Write out every line of the material as it stands, apart from the pictures.

- - -

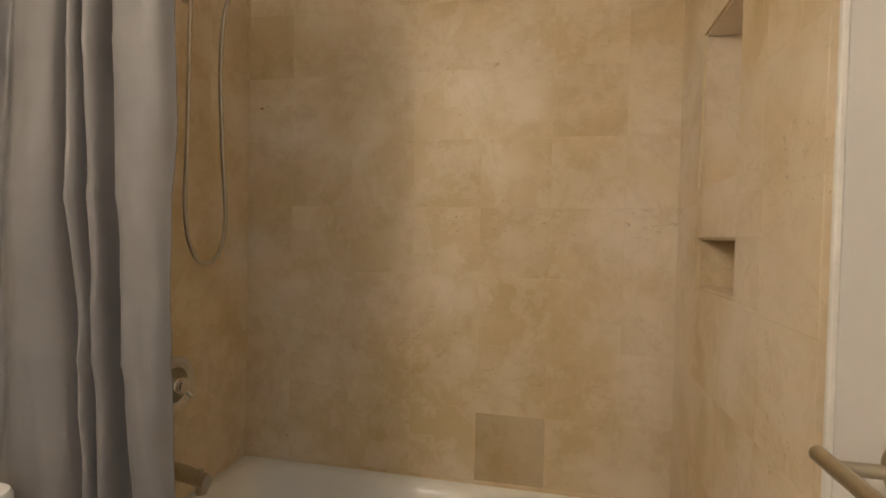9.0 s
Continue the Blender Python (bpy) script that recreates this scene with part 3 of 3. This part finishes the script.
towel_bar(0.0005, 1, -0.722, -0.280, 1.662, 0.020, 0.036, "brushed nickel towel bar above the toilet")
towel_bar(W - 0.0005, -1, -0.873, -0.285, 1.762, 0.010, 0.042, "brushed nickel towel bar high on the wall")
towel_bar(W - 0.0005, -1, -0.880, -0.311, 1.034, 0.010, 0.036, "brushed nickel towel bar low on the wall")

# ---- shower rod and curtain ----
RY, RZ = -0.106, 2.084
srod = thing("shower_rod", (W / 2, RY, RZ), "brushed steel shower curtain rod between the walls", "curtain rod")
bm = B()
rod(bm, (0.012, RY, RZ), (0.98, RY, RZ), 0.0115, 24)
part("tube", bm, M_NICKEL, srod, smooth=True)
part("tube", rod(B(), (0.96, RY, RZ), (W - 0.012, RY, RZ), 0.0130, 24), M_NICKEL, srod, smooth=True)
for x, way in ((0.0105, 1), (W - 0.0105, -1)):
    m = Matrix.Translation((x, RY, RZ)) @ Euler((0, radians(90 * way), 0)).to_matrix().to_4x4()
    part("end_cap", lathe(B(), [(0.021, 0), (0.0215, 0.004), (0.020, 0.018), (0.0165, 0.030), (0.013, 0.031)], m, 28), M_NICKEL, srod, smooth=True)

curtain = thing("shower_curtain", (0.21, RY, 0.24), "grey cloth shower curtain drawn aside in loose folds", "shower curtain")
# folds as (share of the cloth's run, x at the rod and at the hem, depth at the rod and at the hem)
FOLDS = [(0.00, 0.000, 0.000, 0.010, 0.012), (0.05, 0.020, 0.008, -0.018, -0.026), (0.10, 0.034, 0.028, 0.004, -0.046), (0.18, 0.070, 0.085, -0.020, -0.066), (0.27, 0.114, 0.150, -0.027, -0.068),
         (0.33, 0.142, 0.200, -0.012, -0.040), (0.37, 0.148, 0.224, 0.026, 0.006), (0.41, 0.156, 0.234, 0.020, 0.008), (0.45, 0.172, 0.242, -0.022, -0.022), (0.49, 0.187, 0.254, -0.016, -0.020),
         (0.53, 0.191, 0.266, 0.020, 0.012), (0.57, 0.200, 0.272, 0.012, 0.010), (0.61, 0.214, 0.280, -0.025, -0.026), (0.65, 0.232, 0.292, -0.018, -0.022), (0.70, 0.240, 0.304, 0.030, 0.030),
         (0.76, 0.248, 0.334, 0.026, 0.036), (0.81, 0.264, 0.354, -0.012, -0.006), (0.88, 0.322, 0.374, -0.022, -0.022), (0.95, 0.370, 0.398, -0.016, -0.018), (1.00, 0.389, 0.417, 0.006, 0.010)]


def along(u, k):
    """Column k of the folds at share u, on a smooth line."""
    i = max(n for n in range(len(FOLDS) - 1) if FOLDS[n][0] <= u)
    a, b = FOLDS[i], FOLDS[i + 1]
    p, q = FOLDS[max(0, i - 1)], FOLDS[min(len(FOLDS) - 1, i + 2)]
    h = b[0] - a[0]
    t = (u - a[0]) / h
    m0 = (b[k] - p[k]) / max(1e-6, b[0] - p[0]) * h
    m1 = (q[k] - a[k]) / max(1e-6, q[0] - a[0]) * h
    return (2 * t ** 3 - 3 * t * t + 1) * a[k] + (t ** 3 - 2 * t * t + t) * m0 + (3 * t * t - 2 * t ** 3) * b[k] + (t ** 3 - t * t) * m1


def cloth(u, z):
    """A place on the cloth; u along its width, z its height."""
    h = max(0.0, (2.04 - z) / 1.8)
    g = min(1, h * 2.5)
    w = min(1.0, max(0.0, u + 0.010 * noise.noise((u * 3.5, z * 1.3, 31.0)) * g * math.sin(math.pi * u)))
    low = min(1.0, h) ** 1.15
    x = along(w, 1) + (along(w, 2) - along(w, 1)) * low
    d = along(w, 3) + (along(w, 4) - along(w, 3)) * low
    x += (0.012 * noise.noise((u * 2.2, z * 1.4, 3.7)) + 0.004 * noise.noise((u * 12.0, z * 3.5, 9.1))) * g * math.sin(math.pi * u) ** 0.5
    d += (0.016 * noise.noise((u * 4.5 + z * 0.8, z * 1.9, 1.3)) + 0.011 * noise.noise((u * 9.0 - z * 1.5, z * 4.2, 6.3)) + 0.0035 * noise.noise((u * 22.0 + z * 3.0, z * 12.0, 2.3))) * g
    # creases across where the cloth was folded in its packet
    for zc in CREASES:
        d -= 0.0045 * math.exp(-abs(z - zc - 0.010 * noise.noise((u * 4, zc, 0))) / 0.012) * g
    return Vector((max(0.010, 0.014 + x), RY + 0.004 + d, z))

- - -

### The result
9.0 s
Continue the Blender Python (bpy) script that recreates this scene with part 3 of 3. This part finishes the script.
towel_bar(0.0005, 1, -0.722, -0.280, 1.662, 0.020, 0.036, "brushed nickel towel bar above the toilet")
towel_bar(W - 0.0005, -1, -0.873, -0.285, 1.762, 0.010, 0.042, "brushed nickel towel bar high on the wall")
towel_bar(W - 0.0005, -1, -0.880, -0.311, 1.034, 0.010, 0.036, "brushed nickel towel bar low on the wall")

# ---- shower rod and curtain ----
RY, RZ = -0.106, 2.084
srod = thing("shower_rod", (W / 2, RY, RZ), "brushed steel shower curtain rod between the walls", "curtain rod")
bm = B()
rod(bm, (0.012, RY, RZ), (0.98, RY, RZ), 0.0115, 24)
part("tube", bm, M_NICKEL, srod, smooth=True)
part("tube", rod(B(), (0.96, RY, RZ), (W - 0.012, RY, RZ), 0.0130, 24), M_NICKEL, srod, smooth=True)
for x, way in ((0.0105, 1), (W - 0.0105, -1)):
    m = Matrix.Translation((x, RY, RZ)) @ Euler((0, radians(90 * way), 0)).to_matrix().to_4x4()
    part("end_cap", lathe(B(), [(0.021, 0), (0.0215, 0.004), (0.020, 0.018), (0.0165, 0.030), (0.013, 0.031)], m, 28), M_NICKEL, srod, smooth=True)

curtain = thing("shower_curtain", (0.21, RY, 0.24), "grey cloth shower curtain drawn aside in loose folds", "shower curtain")
# folds as (share of the cloth's run, x at the rod and at the hem, depth at the rod and at the hem)
FOLDS = [(0.00, 0.000, 0.000, 0.010, 0.012), (0.05, 0.020, 0.008, -0.018, -0.026), (0.10, 0.034, 0.028, 0.004, -0.046), (0.18, 0.070, 0.085, -0.020, -0.066), (0.27, 0.114, 0.150, -0.027, -0.068),
         (0.33, 0.142, 0.200, -0.012, -0.040), (0.37, 0.148, 0.224, 0.026, 0.006), (0.41, 0.156, 0.234, 0.020, 0.008), (0.45, 0.172, 0.242, -0.022, -0.022), (0.49, 0.187, 0.254, -0.016, -0.020),
         (0.53, 0.191, 0.266, 0.020, 0.012), (0.57, 0.200, 0.272, 0.012, 0.010), (0.61, 0.214, 0.280, -0.025, -0.026), (0.65, 0.232, 0.292, -0.018, -0.022), (0.70, 0.240, 0.304, 0.030, 0.030),
         (0.76, 0.248, 0.334, 0.026, 0.036), (0.81, 0.264, 0.354, -0.012, -0.006), (0.88, 0.322, 0.374, -0.022, -0.022), (0.95, 0.370, 0.398, -0.016, -0.018), (1.00, 0.389, 0.417, 0.006, 0.010)]


def along(u, k):
    """Column k of the folds at share u, on a smooth line."""
    i = max(n for n in range(len(FOLDS) - 1) if FOLDS[n][0] <= u)
    a, b = FOLDS[i], FOLDS[i + 1]
    p, q = FOLDS[max(0, i - 1)], FOLDS[min(len(FOLDS) - 1, i + 2)]
    h = b[0] - a[0]
    t = (u - a[0]) / h
    m0 = (b[k] - p[k]) / max(1e-6, b[0] - p[0]) * h
    m1 = (q[k] - a[k]) / max(1e-6, q[0] - a[0]) * h
    return (2 * t ** 3 - 3 * t * t + 1) * a[k] + (t ** 3 - 2 * t * t + t) * m0 + (3 * t * t - 2 * t ** 3) * b[k] + (t ** 3 - t * t) * m1


def cloth(u, z):
    """A place on the cloth; u along its width, z its height."""
    h = max(0.0, (2.04 - z) / 1.8)
    g = min(1, h * 2.5)
    w = min(1.0, max(0.0, u + 0.010 * noise.noise((u * 3.5, z * 1.3, 31.0)) * g * math.sin(math.pi * u)))
    low = min(1.0, h) ** 1.15
    x = along(w, 1) + (along(w, 2) - along(w, 1)) * low
    d = along(w, 3) + (along(w, 4) - along(w, 3)) * low
    x += (0.012 * noise.noise((u * 2.2, z * 1.4, 3.7)) + 0.004 * noise.noise((u * 12.0, z * 3.5, 9.1))) * g * math.sin(math.pi * u) ** 0.5
    d += (0.016 * noise.noise((u * 4.5 + z * 0.8, z * 1.9, 1.3)) + 0.011 * noise.noise((u * 9.0 - z * 1.5, z * 4.2, 6.3)) + 0.0035 * noise.noise((u * 22.0 + z * 3.0, z * 12.0, 2.3))) * g
    # creases across where the cloth was folded in its packet
    for zc in CREASES:
        d -= 0.0045 * math.exp(-abs(z - zc - 0.010 * noise.noise((u * 4, zc, 0))) / 0.012) * g
    return Vector((max(0.010, 0.014 + x), RY + 0.004 + d, z))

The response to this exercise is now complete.